Möglicherweise ändern sich Marcelinhos Ansichten tatsächlich noch einmal vor dem Sommer 2007. Die Frage ist aber, weshalb der Brasilianer der Öffentlichkeit jetzt mitgeteilt hat, dass er gehen will. Marcelinho wollte damit wohl seine Unzufriedenheit über die Lage bei Hertha ausdrücken. Über die gespaltene Mannschaft und den immer noch ausbleibenden Erfolg. Hertha steht in der Bundesliga zwar auf dem fünften Platz, auf den dritten hat der Klub allerdings zehn Punkte Rückstand. Im Training wirkt Marcelinho momentan erstaunlich fröhlich. Während einer Übungseinheit rannte er gestern über den gesamten Platz, um dem Verteidiger Alexander Madlung für ein gutes Zuspiel zu danken. Auch die anderen Spieler geben sich Mühe, nett zueinander zu sein und sich auf dem Platz gegenseitig zu unterstützen. Nur außerhalb des Feldes wirken einige mürrisch. Ganz anders Manager Dieter Hoeneß. Er bildet einen Gegenpol und gibt sich entspannt.
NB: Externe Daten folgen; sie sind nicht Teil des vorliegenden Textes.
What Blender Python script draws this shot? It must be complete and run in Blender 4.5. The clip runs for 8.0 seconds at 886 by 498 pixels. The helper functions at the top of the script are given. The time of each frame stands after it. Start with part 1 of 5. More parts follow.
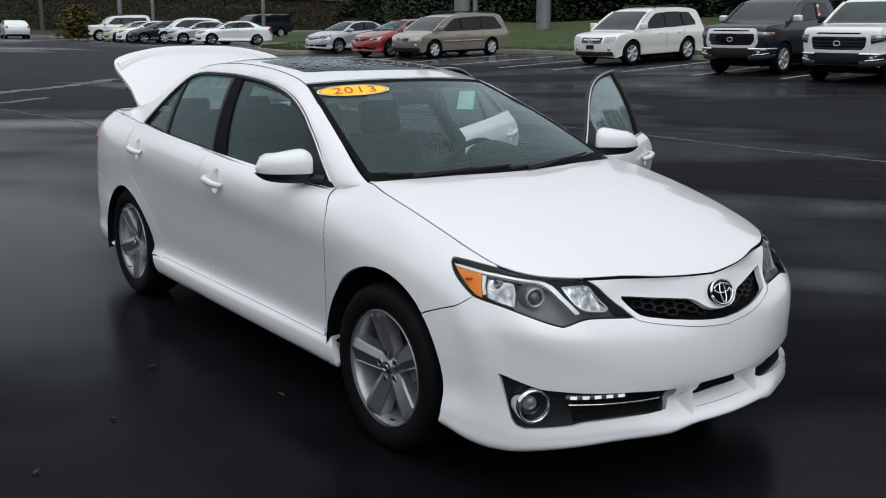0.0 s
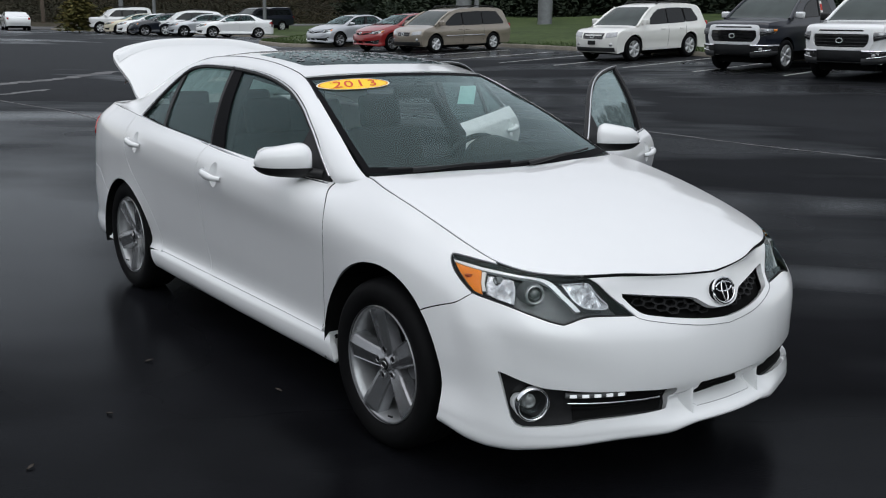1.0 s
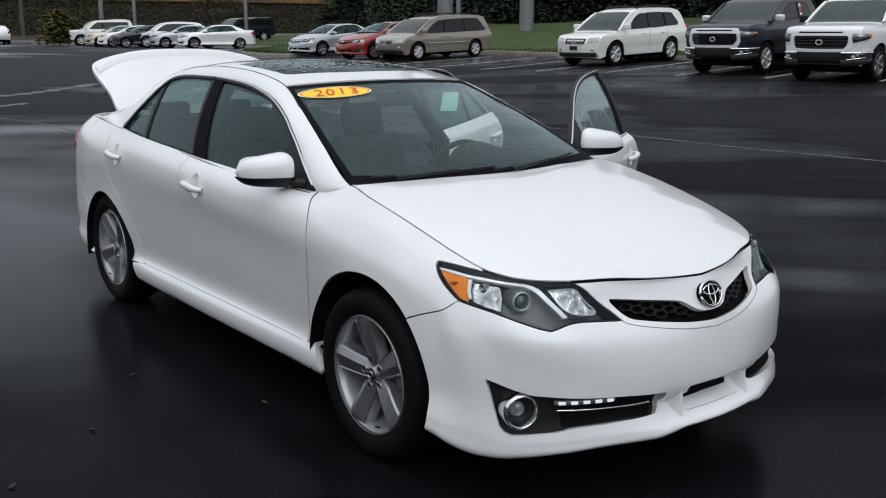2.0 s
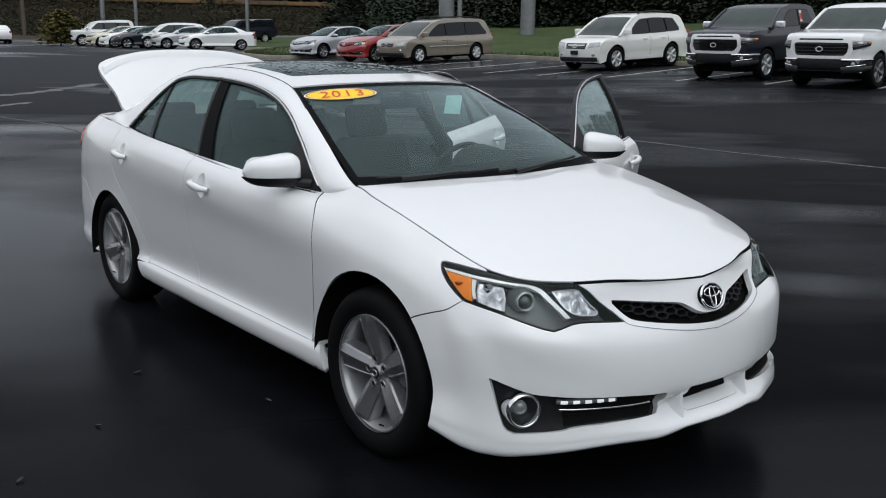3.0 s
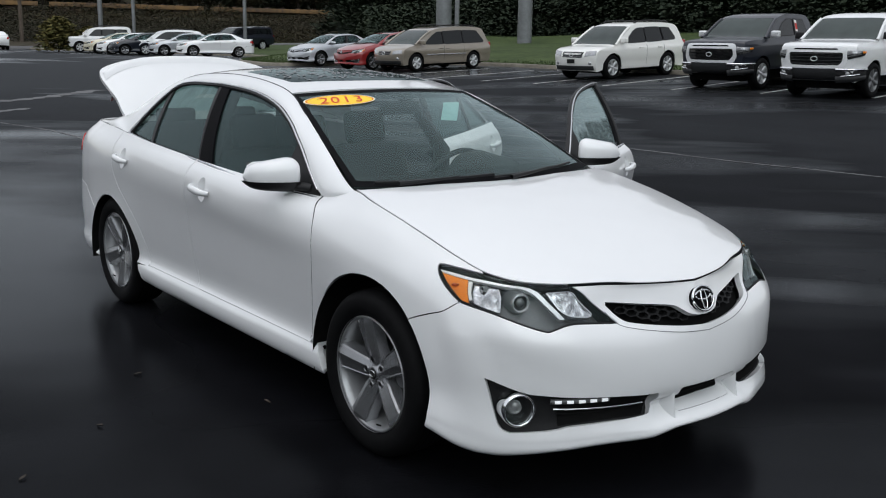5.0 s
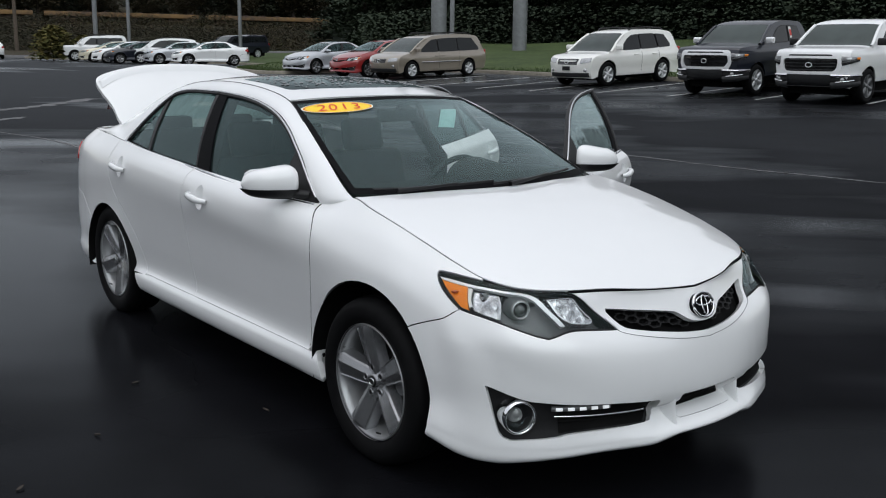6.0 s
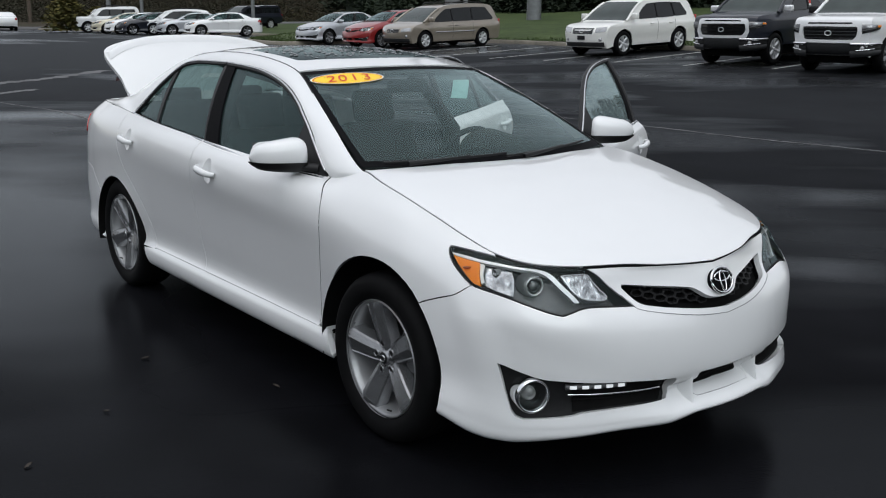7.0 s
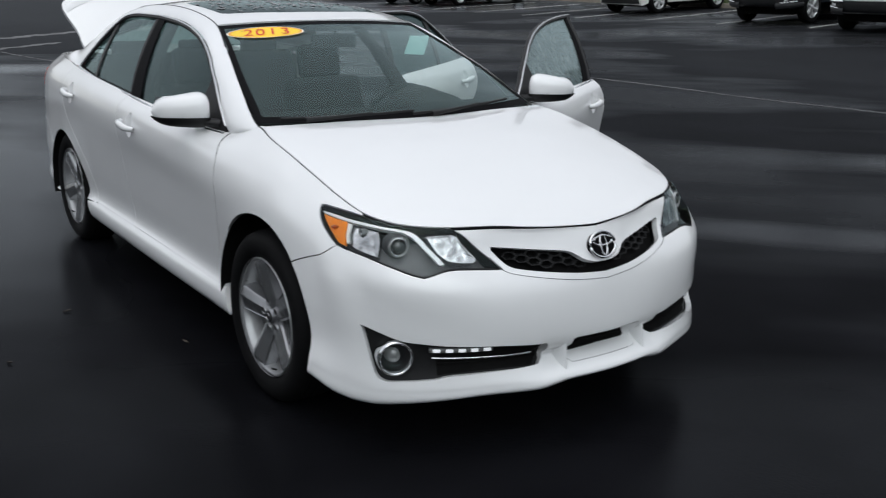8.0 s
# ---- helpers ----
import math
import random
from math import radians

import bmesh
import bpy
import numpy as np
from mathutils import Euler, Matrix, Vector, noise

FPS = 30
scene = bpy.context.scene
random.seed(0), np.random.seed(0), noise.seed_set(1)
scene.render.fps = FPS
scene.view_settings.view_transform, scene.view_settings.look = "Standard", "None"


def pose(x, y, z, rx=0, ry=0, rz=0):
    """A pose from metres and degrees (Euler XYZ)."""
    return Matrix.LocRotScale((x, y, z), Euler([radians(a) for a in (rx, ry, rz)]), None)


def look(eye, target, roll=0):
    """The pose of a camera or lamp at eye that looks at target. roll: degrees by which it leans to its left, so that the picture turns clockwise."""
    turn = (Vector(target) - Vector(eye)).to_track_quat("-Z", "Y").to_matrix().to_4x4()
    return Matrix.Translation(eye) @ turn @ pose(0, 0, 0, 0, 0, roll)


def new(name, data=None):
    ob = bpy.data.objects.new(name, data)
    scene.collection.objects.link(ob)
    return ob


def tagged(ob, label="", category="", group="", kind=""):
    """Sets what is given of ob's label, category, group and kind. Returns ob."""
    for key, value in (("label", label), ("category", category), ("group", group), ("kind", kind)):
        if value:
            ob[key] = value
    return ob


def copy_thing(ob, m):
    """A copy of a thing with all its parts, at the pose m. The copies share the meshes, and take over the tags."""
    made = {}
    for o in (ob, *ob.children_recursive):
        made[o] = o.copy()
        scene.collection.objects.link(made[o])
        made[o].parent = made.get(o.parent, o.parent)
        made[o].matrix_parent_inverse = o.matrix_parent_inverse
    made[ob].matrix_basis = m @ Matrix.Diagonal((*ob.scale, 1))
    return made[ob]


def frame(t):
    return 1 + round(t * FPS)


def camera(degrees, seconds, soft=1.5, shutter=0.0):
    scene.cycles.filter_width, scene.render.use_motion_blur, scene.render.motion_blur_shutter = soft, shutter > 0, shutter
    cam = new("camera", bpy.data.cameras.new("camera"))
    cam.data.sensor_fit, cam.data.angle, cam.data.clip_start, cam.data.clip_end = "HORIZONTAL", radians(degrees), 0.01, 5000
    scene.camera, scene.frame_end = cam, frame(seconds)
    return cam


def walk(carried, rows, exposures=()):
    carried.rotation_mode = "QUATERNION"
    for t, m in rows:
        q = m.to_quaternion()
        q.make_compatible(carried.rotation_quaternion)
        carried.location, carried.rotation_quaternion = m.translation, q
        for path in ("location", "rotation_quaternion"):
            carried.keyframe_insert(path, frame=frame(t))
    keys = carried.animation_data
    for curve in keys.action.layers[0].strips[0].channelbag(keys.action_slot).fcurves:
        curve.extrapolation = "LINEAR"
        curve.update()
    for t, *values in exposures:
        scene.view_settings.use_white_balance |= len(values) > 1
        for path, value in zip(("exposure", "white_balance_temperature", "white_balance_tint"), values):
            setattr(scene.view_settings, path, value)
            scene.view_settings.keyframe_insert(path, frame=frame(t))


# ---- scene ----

Vertragsgespräche mit Spielern will Hoeneß im Trainingslager nicht führen. Allerdings laufen zwölf Verträge im Sommer aus. Der Mannschaft steht ein gewaltiger Umbruch bevor. Der Manager hat in Kürze viele Entscheidungen zu treffen, die die Entwicklung des Klubs in den kommenden Jahren prägen werden.